I am currently in the throes of deciding whether or not to replace my iPhone. It is a 4S, which means two versions have already replaced it. It is two years old, which means my phone plan allows me to “upgrade” (and will charge me monthly, as if I already have upgraded even if I choose not to). And, almost too perfectly, my phone started glitching the moment it turned two. This situation enticed me to reflect on why my phone has suddenly become garbage.
In the introduction to Deep Time of the Media, Siegfried Zielinski writes that “Sterling’s project confronted burgeoning fantasies about the immortality of machines with the simple facticity of a continuously growing list of things that have become defunct. Machines can die” (2).

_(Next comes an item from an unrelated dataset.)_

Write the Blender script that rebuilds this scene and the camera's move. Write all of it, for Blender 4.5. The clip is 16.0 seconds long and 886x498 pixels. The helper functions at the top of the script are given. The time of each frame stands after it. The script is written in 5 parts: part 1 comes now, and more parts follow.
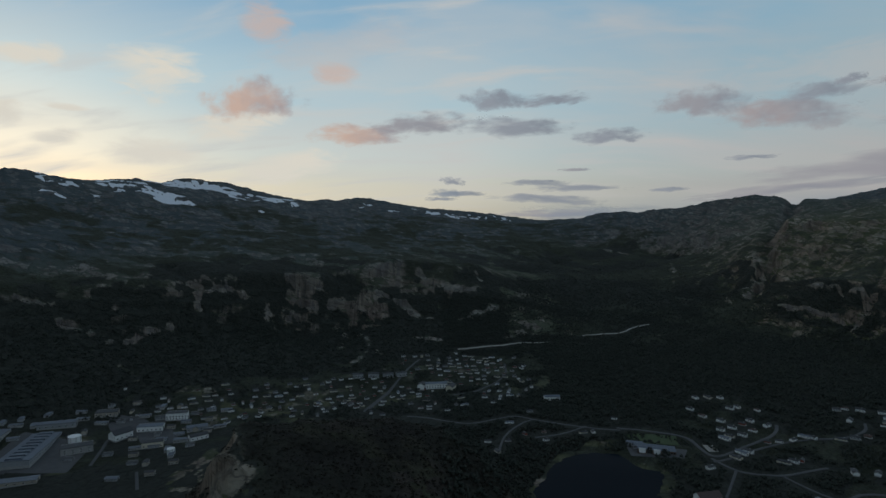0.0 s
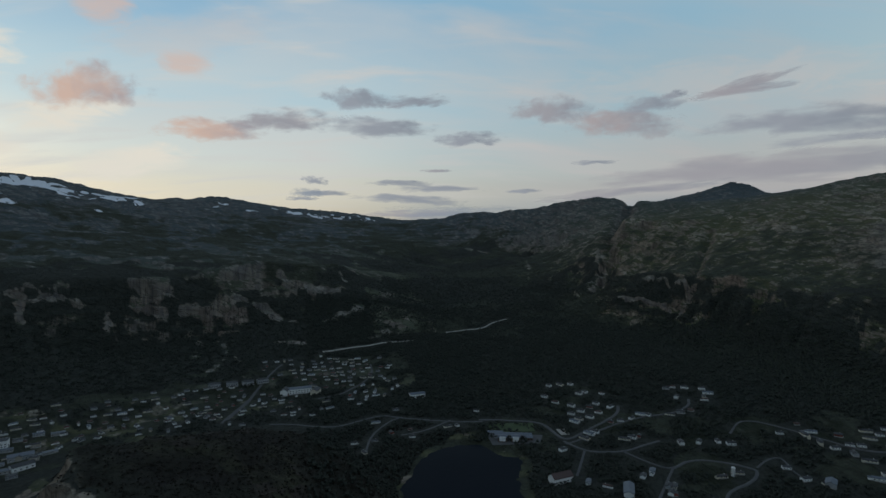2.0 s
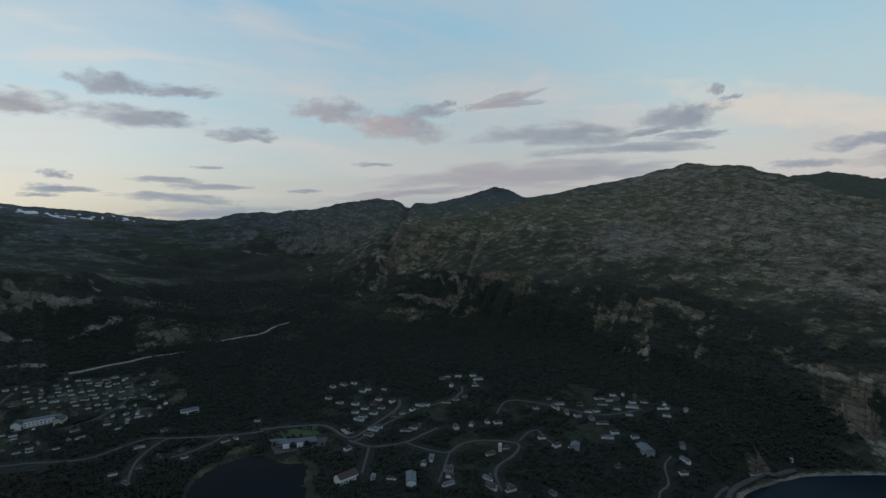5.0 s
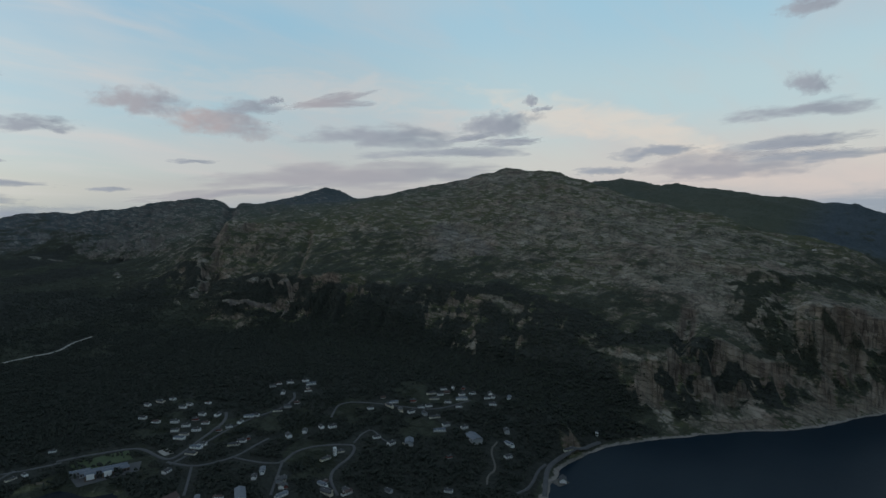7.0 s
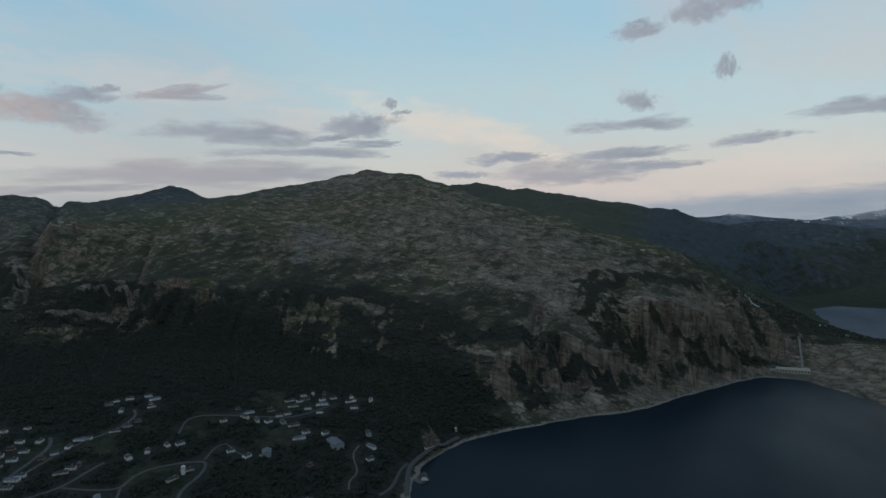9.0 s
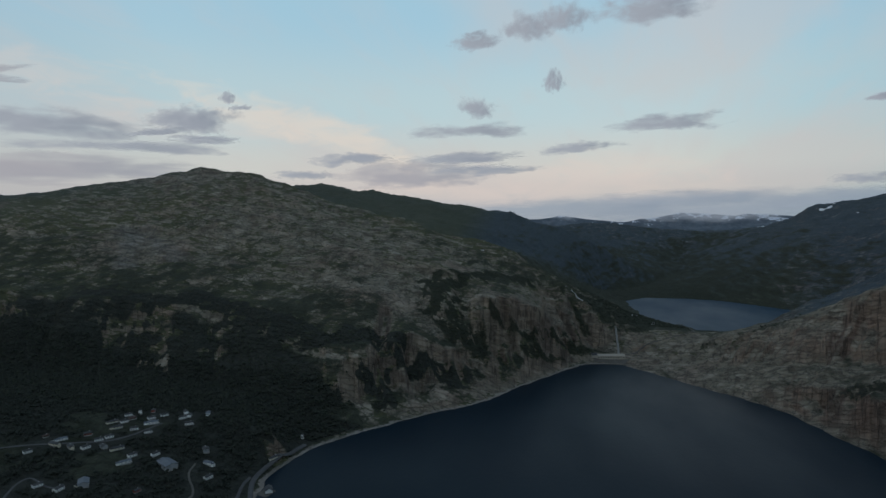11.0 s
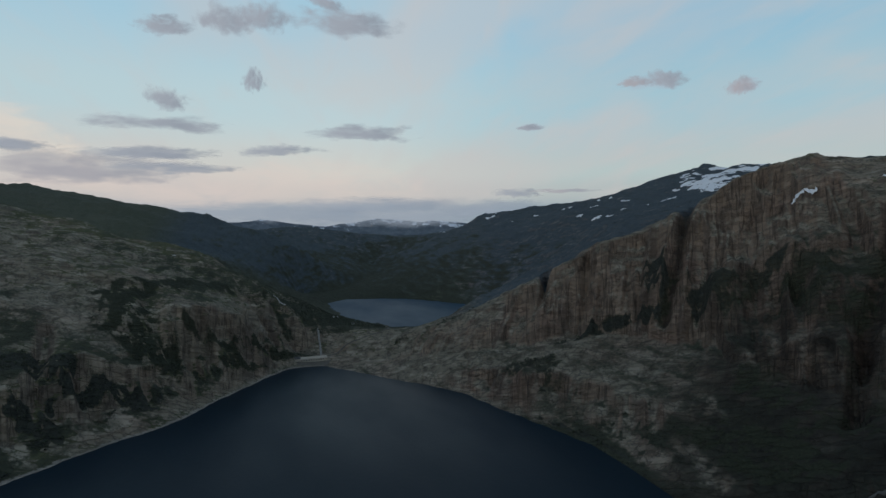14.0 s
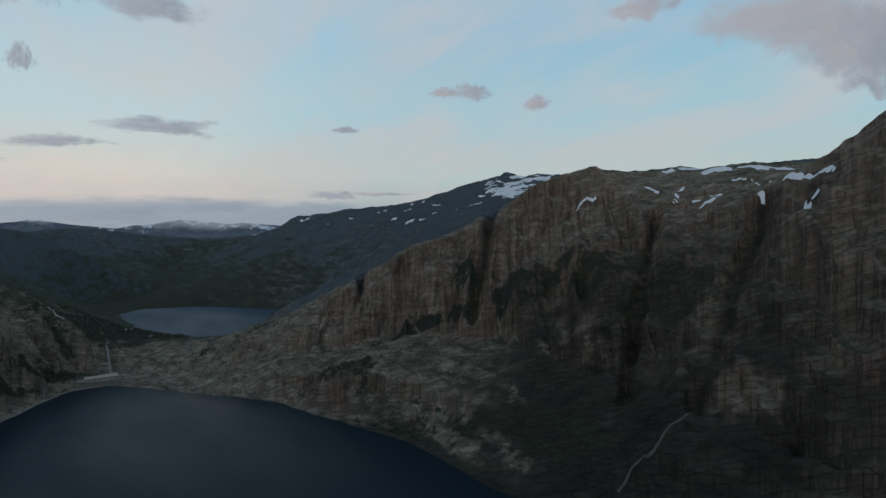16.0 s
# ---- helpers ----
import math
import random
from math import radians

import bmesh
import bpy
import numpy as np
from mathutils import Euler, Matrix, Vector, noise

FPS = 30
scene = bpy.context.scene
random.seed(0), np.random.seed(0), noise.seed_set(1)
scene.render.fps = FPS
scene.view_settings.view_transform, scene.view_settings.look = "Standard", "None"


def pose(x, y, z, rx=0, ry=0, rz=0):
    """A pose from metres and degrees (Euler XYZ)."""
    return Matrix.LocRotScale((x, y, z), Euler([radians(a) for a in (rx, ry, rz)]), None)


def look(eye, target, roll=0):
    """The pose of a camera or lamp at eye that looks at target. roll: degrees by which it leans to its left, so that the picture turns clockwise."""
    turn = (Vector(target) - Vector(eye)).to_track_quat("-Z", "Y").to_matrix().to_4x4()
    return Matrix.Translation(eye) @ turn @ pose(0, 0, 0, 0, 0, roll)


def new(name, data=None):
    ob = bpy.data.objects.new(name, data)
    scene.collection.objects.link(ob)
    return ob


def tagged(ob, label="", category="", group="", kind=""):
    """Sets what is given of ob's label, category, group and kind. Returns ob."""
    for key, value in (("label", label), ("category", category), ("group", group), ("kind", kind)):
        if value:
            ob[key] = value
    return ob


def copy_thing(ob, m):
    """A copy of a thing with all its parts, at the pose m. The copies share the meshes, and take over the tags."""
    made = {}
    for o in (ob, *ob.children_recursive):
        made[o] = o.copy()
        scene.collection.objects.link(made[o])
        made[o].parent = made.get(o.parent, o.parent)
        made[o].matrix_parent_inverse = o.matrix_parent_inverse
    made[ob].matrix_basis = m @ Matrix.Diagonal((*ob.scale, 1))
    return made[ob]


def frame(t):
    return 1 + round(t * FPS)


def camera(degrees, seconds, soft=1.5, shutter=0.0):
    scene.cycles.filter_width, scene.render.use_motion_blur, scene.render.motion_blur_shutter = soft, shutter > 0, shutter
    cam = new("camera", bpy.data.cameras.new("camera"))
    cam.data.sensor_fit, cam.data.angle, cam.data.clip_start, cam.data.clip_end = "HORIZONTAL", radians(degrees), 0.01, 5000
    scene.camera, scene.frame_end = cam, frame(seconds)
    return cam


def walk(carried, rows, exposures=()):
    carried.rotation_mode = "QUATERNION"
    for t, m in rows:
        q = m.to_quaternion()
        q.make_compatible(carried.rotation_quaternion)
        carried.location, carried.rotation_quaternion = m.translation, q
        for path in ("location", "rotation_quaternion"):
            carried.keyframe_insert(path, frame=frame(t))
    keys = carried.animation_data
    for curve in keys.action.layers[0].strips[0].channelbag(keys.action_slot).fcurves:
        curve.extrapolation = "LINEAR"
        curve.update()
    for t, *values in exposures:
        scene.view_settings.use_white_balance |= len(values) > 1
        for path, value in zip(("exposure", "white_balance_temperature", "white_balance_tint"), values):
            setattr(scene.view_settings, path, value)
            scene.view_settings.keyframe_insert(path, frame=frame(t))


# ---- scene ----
cam = camera(74.2, 16.0)
PATH = [
    (0.0, pose(0, 0, 300, 88.15, -0.07, 0.01)),
    (0.5, pose(0, 0, 300, 88.15, 0.06, -3.40)),
    (1.0, pose(0, 0, 300, 88.20, -0.05, -6.63)),
    (1.5, pose(0, 0, 300, 88.17, 0.04, -9.99)),
    (2.0, pose(0, 0, 300, 88.14, 0.17, -13.20)),
    (2.5, pose(0, 0, 300, 88.15, 0.28, -16.39)),
    (3.0, pose(0, 0, 300, 88.15, 0.31, -19.82)),
    (3.5, pose(0, 0, 300, 88.11, 0.37, -22.96)),
    (4.0, pose(0, 0, 300, 88.12, 0.33, -26.24)),
    (6.5, pose(0, 0, 300, 88.05, 0.65, -47.06)),
    (7.0, pose(0, 0, 300, 88.06, 0.69, -50.63)),
    (7.5, pose(0, 0, 300, 88.06, 0.68, -54.11)),
    (8.0, pose(0, 0, 300, 88.10, 0.61, -57.39)),
    (8.5, pose(0, 0, 300, 88.13, 0.63, -60.72)),
    (9.0, pose(0, 0, 300, 88.09, 0.59, -64.20)),
    (11.5, pose(0, 0, 300, 88.10, 0.58, -83.37)),
    (12.0, pose(0, 0, 300, 88.14, 0.42, -87.85)),
    (12.5, pose(0, 0, 300, 88.17, 0.41, -92.61)),
    (13.0, pose(0, 0, 300, 88.22, 0.41, -97.77)),
    (13.5, pose(0, 0, 300, 88.24, 0.28, -102.82)),
    (14.0, pose(0, 0, 300, 88.26, 0.15, -107.67)),
    (14.5, pose(0, 0, 300, 88.34, -0.02, -112.41)),
    (15.0, pose(0, 0, 300, 88.38, 0.03, -117.26)),
    (15.5, pose(0, 0, 300, 88.40, 0.10, -121.76)),
    (16.0, pose(0, 0, 300, 88.51, 0.03, -125.55)),
]
walk(cam, PATH, [(0.0, -0.36), (1.5, -0.28), (3.5, -0.14), (6.5, 0.0), (16.0, 0.0)])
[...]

According to phone company X’s plan-renewal timeline and my machine’s incessant glitching, my phone is dying. Now I know it is not exactly the same, but I have shoes that I have happily worn for ten years that cost a fraction of the price of new technology (in my case the iPhone) and, for once, I am questioning whether “innovative,” technological developments are worth the price companies are asking me to pay. If time is indeed money and money is time, how many hours of my life am I willing to sacrifice to “upgrade” to something that seems like marginal “improvement”? Compared with the most recent phone models, my phone is not bulky, it takes fantastic pictures, and it allows me comparable access to internet/phone/etc.

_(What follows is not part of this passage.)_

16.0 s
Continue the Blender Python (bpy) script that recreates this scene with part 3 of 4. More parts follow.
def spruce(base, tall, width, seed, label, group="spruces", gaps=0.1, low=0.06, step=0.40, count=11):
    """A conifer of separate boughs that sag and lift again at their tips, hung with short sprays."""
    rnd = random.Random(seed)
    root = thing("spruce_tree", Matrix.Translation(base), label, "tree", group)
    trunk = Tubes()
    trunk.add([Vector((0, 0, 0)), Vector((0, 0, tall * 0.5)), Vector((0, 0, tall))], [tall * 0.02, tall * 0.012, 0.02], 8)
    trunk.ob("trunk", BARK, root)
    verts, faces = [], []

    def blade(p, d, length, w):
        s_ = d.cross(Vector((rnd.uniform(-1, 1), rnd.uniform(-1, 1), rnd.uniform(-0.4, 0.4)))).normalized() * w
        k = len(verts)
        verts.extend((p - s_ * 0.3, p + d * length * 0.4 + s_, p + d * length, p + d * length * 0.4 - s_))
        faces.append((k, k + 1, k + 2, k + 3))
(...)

Zielinski writes that “The history of the media is not the product of a predictable and necessary advance from primitive to complex apparatus. The current state of the art does not necessarily represent the best possible state” (7). This quote contains two points relevant to my line of inquiry: first, technology does not necessarily move from simple to complex and, second, current does not necessarily mean best. Using Zielinski’s logic, could we not theorize that we have already encountered a “best” technological state? Maybe the pinnacle was a telephone in every house, the telegraph across continents, or cell phones before they were smart. An argument could easily be structured, which posits that “best” (for humanity, ecologically, economically, politically, socially, etc.) has already been accomplished and what we have now (or will have in the future) is actually a devolution from that “best” state, because I sincerely doubt that “best” could ever be universally defined and accepted.
So, as a consumer, why must I replace my phone at the accelerated pace set by corporations? I think there must be some elements of fear (of being left behind new technology, of being left out of communication, of not getting our money’s worth) and some addiction to the shiny and new. Zielinski states that “Nothing endures in the culture of technology; however, we do have the ability to influence how long ideas and concepts retain their radiance and luminescence” (2). I think the shiny things companies offer as innovative have lost their luster and are simply “normal” now (to groups with access). Jonathan Crary in 24/7 writes that “when such devices are introduced (and no doubt labeled as revolutionary), they will simply be facilitating the perpetuation of the same banal exercise of non-stop consumption, social isolation, and political powerlessness, rather than representing some historically significant turning point. And they too will occupy only a brief interval of currency before their inevitable replacement and transit to the global waste piles of techno-trash” (40). It seems only appropriate that capitalism has sped up this process of technological turn-over, while citing its historical significance at every available moment.
This post is growing far too long… but has anyone else noticed that marketing by Apple/Microsoft/Samsung/etc. seems very focused on that individual’s contribution and connection to personal historical significance? That is, the marketing seems focused less on the the individual and culture or community and more on the “me.”